Requirement — Pull every line that holds the word "parts" from the entries.

Working data —
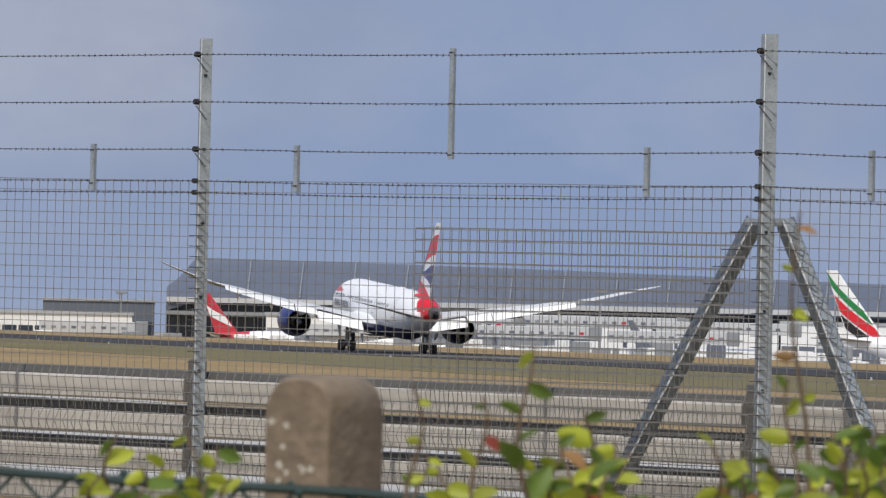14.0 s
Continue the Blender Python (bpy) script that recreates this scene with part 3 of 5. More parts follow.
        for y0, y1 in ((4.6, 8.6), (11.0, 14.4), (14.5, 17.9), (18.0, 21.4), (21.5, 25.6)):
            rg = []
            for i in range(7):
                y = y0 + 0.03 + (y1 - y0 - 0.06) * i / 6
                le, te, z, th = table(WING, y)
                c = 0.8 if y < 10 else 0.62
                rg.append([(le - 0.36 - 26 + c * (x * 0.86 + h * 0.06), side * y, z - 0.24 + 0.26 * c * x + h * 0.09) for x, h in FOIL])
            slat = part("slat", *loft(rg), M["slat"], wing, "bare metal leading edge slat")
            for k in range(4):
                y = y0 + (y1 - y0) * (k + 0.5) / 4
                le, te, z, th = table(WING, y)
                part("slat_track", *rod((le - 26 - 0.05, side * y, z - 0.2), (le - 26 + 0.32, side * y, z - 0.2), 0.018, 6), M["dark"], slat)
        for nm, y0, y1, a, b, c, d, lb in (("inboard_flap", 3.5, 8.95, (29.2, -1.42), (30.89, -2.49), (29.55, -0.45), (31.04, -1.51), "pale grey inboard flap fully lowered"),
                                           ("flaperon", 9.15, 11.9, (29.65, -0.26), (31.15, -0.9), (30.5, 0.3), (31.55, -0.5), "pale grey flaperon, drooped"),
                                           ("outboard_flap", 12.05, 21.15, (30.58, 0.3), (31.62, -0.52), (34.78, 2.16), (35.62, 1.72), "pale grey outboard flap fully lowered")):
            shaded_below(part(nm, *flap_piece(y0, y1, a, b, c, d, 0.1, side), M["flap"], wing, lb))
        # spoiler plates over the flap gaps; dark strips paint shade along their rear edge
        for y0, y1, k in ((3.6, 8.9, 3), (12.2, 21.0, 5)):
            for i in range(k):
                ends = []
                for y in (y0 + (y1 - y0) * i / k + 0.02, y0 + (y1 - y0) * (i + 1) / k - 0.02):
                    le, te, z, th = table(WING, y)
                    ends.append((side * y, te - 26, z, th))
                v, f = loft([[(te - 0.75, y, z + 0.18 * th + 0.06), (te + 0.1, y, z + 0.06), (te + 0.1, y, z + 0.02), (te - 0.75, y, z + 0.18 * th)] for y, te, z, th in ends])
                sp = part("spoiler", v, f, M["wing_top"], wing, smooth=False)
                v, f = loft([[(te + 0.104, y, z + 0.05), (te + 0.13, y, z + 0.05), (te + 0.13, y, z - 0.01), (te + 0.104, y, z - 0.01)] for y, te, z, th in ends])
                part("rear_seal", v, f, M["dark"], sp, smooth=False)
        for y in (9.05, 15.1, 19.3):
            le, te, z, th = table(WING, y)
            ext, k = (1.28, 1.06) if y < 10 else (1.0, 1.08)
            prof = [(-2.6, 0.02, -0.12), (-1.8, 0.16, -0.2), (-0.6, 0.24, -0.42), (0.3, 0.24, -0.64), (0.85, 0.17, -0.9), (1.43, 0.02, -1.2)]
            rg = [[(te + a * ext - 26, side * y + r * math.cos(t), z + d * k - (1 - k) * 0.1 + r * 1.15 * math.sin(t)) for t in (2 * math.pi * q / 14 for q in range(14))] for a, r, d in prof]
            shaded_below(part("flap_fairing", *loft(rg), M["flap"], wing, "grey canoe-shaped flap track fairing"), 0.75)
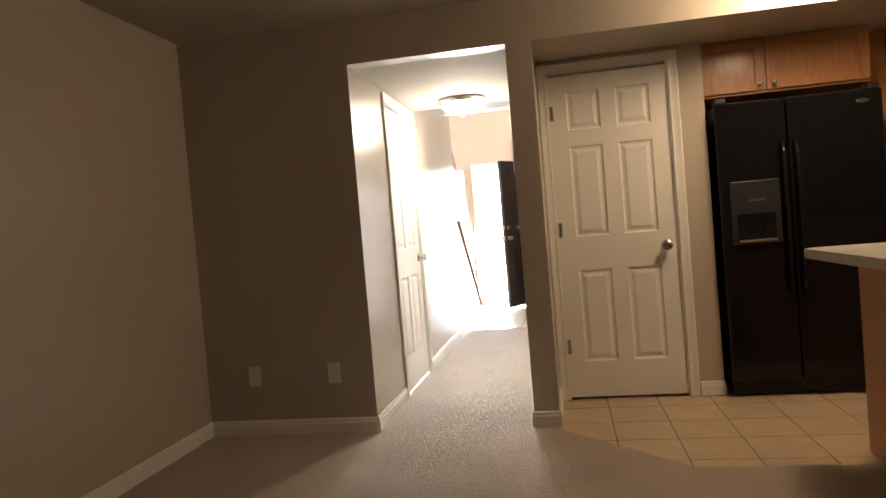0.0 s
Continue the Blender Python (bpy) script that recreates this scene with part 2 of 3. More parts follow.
---
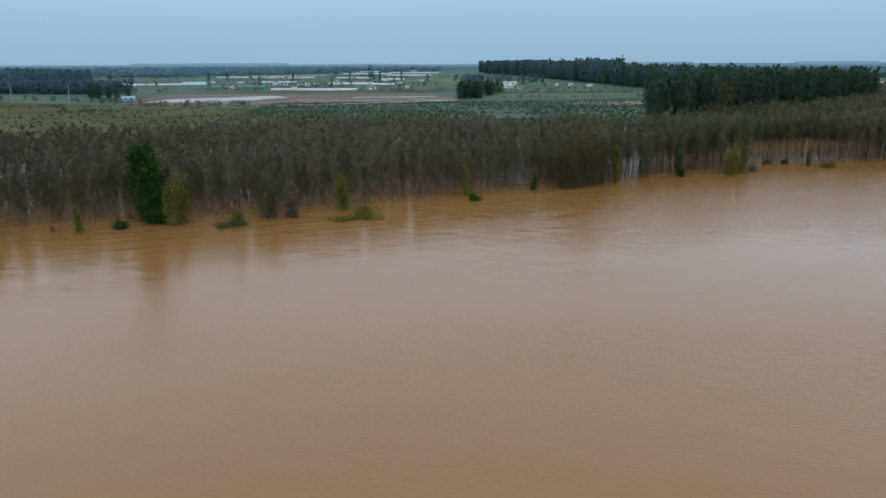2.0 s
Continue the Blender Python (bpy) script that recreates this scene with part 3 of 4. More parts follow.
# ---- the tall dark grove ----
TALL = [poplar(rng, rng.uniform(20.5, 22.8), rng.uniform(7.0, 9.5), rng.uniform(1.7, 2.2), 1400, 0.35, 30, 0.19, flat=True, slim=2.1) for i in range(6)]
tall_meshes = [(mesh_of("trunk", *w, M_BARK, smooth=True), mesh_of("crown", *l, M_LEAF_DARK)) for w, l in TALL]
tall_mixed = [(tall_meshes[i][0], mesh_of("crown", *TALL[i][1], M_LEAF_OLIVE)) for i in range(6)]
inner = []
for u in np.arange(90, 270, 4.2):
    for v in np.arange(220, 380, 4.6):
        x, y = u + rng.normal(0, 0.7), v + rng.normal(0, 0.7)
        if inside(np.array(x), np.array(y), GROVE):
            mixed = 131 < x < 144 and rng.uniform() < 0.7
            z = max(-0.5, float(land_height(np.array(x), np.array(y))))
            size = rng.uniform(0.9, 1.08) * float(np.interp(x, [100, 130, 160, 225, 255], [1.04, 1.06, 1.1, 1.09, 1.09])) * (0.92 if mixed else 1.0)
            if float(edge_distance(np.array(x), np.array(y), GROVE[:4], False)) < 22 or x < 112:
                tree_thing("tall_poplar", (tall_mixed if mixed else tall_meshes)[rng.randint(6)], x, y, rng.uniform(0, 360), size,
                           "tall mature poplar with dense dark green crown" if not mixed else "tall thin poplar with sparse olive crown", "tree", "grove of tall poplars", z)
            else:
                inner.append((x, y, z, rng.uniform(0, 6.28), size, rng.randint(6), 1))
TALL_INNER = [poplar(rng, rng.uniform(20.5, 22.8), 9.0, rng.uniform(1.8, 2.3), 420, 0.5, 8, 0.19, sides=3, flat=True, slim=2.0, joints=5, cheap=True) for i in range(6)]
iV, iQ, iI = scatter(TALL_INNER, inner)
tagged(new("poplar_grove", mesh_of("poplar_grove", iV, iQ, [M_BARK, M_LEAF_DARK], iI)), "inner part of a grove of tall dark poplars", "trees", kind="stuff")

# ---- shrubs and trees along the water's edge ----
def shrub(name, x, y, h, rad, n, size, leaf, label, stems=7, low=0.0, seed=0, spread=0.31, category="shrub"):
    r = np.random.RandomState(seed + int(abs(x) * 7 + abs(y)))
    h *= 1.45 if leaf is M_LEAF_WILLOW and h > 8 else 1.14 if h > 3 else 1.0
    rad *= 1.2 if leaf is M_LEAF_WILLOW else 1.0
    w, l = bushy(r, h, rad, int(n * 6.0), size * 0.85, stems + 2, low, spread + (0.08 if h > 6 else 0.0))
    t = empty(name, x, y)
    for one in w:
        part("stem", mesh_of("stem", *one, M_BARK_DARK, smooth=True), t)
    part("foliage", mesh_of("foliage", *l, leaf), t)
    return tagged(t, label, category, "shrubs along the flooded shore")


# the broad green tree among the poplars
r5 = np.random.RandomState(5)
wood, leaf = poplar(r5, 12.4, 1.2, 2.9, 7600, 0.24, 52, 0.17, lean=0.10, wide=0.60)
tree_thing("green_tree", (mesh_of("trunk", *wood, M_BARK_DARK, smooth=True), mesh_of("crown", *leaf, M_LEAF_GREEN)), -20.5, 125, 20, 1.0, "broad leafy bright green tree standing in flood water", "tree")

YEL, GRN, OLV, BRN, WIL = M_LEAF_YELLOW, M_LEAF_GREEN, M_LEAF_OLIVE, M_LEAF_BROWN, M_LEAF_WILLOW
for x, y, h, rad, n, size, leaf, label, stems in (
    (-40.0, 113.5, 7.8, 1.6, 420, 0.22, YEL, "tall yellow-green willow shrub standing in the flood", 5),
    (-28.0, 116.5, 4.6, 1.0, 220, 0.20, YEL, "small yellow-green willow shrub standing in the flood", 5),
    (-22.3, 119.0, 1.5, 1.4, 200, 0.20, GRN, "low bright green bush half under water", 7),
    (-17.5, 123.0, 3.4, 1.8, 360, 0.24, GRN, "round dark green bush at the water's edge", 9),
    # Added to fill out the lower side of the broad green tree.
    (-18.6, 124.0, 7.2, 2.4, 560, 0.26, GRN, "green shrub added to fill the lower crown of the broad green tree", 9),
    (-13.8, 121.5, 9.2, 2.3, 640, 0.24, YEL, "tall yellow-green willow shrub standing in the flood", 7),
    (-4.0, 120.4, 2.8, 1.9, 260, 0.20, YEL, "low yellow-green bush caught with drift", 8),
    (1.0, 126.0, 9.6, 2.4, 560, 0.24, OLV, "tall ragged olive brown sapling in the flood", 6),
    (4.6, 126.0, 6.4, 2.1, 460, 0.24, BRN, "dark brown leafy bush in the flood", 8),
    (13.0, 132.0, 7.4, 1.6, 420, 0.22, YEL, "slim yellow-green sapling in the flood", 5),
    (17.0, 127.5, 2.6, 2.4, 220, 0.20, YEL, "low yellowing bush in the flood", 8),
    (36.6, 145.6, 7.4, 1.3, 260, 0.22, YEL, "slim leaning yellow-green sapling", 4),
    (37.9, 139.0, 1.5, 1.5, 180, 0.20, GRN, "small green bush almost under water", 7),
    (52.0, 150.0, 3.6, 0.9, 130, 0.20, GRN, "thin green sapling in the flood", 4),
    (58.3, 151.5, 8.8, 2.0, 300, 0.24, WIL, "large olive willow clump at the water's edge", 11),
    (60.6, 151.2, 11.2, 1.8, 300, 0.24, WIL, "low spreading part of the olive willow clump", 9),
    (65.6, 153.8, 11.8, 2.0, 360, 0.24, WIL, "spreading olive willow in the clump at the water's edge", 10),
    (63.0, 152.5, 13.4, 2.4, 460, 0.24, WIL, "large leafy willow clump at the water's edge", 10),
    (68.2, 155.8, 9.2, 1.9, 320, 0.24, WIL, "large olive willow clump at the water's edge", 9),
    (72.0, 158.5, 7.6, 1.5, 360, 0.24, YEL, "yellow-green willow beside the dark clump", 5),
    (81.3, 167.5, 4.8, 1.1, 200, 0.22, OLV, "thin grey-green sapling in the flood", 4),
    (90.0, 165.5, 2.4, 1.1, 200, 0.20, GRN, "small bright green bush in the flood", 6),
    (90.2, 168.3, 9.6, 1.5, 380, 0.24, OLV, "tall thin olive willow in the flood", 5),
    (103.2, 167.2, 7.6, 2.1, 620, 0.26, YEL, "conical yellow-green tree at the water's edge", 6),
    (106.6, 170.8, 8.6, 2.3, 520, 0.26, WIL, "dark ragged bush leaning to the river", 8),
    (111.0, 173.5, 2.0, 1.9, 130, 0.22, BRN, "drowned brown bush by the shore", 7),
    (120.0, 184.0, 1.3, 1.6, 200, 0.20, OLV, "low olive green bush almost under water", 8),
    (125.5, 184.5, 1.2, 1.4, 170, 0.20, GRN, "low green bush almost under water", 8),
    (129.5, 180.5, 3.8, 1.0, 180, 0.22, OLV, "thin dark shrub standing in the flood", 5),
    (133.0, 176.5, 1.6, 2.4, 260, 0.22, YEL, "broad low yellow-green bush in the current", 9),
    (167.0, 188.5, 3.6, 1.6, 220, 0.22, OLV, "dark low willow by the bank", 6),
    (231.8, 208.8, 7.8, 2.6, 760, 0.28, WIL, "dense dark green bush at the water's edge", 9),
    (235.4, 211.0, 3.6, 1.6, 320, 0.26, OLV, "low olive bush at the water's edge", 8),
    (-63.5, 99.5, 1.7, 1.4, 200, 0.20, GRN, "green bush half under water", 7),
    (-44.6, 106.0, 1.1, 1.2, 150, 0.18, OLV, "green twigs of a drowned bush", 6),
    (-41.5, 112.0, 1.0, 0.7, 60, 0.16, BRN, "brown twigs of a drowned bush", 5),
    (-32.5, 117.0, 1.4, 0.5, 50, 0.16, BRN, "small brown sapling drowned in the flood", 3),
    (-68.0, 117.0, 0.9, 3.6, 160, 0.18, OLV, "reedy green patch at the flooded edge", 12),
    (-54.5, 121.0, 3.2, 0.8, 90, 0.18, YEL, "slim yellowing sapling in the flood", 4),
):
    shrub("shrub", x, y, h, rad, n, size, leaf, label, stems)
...
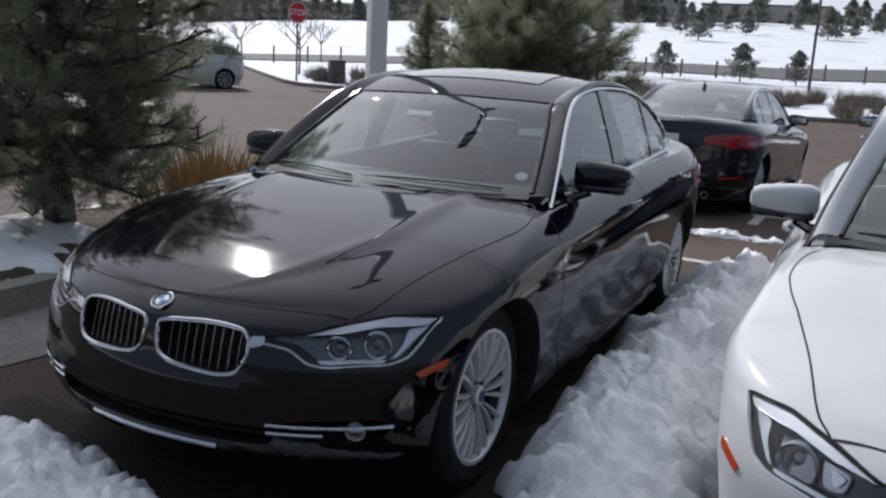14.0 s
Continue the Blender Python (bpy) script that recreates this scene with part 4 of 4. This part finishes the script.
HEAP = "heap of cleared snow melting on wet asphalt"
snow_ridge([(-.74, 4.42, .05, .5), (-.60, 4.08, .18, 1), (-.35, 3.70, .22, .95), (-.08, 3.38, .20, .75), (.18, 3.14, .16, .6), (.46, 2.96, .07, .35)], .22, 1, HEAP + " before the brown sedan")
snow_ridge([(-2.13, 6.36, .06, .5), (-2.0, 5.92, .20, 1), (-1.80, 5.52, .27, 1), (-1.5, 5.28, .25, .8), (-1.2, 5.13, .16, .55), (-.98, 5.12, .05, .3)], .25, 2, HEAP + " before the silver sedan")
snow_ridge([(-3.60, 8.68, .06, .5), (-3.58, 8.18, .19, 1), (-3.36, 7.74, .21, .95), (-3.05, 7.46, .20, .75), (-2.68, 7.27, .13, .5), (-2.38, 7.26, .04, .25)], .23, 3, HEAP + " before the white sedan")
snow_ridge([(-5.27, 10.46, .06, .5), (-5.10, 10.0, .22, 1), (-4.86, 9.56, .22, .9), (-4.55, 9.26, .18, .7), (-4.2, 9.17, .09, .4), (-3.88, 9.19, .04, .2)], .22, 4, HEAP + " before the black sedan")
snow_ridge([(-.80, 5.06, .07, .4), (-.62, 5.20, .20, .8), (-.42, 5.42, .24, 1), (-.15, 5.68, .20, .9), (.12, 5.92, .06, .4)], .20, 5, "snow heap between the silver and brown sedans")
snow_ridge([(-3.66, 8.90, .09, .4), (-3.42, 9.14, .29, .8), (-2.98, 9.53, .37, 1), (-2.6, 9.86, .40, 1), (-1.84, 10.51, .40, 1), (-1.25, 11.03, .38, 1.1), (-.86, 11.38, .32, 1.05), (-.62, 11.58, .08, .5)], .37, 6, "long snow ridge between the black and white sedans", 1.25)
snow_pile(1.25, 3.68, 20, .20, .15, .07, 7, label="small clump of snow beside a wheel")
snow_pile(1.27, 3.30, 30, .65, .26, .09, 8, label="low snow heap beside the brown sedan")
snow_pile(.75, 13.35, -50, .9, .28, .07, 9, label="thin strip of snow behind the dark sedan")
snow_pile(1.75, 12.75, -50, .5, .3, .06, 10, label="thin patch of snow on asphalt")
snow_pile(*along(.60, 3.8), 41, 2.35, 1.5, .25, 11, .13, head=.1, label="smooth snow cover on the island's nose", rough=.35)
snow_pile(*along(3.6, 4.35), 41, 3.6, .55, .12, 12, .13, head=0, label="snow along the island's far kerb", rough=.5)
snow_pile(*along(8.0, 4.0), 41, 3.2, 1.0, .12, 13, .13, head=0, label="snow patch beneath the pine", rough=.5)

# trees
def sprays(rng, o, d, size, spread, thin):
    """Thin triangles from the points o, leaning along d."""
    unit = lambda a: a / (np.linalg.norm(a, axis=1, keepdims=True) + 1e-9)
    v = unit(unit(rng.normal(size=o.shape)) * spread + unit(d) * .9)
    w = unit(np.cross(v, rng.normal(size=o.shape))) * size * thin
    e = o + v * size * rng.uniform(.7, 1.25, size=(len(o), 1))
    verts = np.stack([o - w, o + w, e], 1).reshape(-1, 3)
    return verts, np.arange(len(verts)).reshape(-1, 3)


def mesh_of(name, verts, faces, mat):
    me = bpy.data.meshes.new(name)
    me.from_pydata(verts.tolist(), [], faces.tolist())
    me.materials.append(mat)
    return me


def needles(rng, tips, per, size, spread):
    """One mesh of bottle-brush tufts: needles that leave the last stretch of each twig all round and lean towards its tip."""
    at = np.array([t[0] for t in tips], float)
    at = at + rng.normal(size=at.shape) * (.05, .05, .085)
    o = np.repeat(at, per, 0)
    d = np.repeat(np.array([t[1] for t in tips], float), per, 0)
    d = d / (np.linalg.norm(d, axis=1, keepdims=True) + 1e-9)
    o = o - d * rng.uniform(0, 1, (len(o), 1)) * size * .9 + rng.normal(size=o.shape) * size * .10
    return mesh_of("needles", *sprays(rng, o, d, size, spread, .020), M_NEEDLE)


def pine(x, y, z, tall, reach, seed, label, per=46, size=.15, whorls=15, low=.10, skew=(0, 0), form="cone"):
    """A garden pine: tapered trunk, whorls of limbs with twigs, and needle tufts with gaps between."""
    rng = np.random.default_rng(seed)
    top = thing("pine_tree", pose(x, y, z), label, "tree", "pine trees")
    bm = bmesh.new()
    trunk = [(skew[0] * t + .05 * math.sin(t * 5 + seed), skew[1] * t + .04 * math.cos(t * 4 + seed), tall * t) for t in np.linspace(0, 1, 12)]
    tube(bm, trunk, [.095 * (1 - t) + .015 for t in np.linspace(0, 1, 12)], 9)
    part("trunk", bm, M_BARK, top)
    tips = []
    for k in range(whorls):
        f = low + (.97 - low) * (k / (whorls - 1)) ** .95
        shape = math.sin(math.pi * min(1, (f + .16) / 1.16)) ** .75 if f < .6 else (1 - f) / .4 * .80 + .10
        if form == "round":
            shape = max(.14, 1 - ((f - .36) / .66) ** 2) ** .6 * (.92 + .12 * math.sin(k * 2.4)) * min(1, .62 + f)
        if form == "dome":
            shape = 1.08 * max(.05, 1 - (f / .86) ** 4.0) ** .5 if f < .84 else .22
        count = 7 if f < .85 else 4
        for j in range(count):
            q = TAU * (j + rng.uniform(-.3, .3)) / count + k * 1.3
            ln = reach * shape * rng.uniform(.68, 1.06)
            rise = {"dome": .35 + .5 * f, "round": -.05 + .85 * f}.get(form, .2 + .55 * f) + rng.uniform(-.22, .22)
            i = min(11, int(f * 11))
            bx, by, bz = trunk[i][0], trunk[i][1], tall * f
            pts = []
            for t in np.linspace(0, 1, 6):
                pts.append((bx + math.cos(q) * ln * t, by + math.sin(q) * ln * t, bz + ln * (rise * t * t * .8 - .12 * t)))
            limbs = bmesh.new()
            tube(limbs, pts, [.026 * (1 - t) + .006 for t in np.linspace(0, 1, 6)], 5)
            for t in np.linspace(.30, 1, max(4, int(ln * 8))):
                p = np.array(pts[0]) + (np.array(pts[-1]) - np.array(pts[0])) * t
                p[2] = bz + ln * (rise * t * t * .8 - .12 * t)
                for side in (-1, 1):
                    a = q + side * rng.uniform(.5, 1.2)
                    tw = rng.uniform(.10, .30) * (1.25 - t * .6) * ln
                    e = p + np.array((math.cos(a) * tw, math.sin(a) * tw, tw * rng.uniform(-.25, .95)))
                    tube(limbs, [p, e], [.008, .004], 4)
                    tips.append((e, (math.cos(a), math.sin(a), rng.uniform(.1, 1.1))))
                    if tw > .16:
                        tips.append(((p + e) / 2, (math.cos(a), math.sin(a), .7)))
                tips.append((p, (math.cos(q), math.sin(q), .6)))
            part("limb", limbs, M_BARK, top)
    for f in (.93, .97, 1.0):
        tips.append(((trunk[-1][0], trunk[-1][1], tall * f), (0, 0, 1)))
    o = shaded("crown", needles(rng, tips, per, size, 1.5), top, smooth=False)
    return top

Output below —
Continue the Blender Python (bpy) script that recreates this scene with part 3 of 5. More parts follow.
Continue the Blender Python (bpy) script that recreates this scene with part 2 of 3. More parts follow.
Continue the Blender Python (bpy) script that recreates this scene with part 3 of 4. More parts follow.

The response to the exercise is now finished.